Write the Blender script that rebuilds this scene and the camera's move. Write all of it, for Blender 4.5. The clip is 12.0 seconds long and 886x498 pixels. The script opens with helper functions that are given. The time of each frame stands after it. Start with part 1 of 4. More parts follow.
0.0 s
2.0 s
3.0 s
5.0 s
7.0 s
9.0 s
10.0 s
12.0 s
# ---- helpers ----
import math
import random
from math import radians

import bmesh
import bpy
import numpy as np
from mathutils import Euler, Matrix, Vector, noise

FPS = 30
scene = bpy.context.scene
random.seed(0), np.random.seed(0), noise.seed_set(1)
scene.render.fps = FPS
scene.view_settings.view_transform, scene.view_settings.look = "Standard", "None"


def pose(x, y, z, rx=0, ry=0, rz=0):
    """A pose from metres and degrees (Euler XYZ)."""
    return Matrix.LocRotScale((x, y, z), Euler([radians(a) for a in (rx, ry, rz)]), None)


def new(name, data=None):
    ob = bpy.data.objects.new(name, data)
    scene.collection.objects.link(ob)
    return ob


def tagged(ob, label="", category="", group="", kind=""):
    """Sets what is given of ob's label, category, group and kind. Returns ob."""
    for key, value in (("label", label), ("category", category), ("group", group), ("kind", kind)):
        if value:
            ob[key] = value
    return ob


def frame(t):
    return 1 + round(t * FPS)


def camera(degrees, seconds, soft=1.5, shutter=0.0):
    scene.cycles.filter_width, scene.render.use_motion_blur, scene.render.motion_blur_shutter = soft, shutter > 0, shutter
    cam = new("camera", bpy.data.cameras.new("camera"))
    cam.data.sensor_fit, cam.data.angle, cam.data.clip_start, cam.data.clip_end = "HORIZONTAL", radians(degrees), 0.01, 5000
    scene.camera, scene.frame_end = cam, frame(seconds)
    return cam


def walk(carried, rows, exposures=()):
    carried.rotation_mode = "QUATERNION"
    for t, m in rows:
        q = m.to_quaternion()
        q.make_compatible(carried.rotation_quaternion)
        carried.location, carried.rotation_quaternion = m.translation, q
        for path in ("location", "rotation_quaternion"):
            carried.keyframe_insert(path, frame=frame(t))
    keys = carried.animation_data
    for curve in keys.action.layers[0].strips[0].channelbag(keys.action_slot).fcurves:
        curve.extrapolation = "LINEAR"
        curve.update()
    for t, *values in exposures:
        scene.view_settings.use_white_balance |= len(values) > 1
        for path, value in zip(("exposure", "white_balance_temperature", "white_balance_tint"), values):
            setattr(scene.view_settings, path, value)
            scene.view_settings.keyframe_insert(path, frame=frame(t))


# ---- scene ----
__________
STATED EXERCISE → What is needed is an exact copy of the lines from the start of the listing through the line where "for t, m in" sits, please, both end lines included and nothing more.

OUTPUT FOR THIS EXERCISE →
Write the Blender script that rebuilds this scene and the camera's move. Write all of it, for Blender 4.5. The clip is 12.0 seconds long and 886x498 pixels. The script opens with helper functions that are given. The time of each frame stands after it. Start with part 1 of 4. More parts follow.
0.0 s
2.0 s
3.0 s
5.0 s
7.0 s
9.0 s
10.0 s
12.0 s
# ---- helpers ----
import math
import random
from math import radians

import bmesh
import bpy
import numpy as np
from mathutils import Euler, Matrix, Vector, noise

FPS = 30
scene = bpy.context.scene
random.seed(0), np.random.seed(0), noise.seed_set(1)
scene.render.fps = FPS
scene.view_settings.view_transform, scene.view_settings.look = "Standard", "None"


def pose(x, y, z, rx=0, ry=0, rz=0):
    """A pose from metres and degrees (Euler XYZ)."""
    return Matrix.LocRotScale((x, y, z), Euler([radians(a) for a in (rx, ry, rz)]), None)


def new(name, data=None):
    ob = bpy.data.objects.new(name, data)
    scene.collection.objects.link(ob)
    return ob


def tagged(ob, label="", category="", group="", kind=""):
    """Sets what is given of ob's label, category, group and kind. Returns ob."""
    for key, value in (("label", label), ("category", category), ("group", group), ("kind", kind)):
        if value:
            ob[key] = value
    return ob


def frame(t):
    return 1 + round(t * FPS)


def camera(degrees, seconds, soft=1.5, shutter=0.0):
    scene.cycles.filter_width, scene.render.use_motion_blur, scene.render.motion_blur_shutter = soft, shutter > 0, shutter
    cam = new("camera", bpy.data.cameras.new("camera"))
    cam.data.sensor_fit, cam.data.angle, cam.data.clip_start, cam.data.clip_end = "HORIZONTAL", radians(degrees), 0.01, 5000
    scene.camera, scene.frame_end = cam, frame(seconds)
    return cam


def walk(carried, rows, exposures=()):
    carried.rotation_mode = "QUATERNION"
    for t, m in rows:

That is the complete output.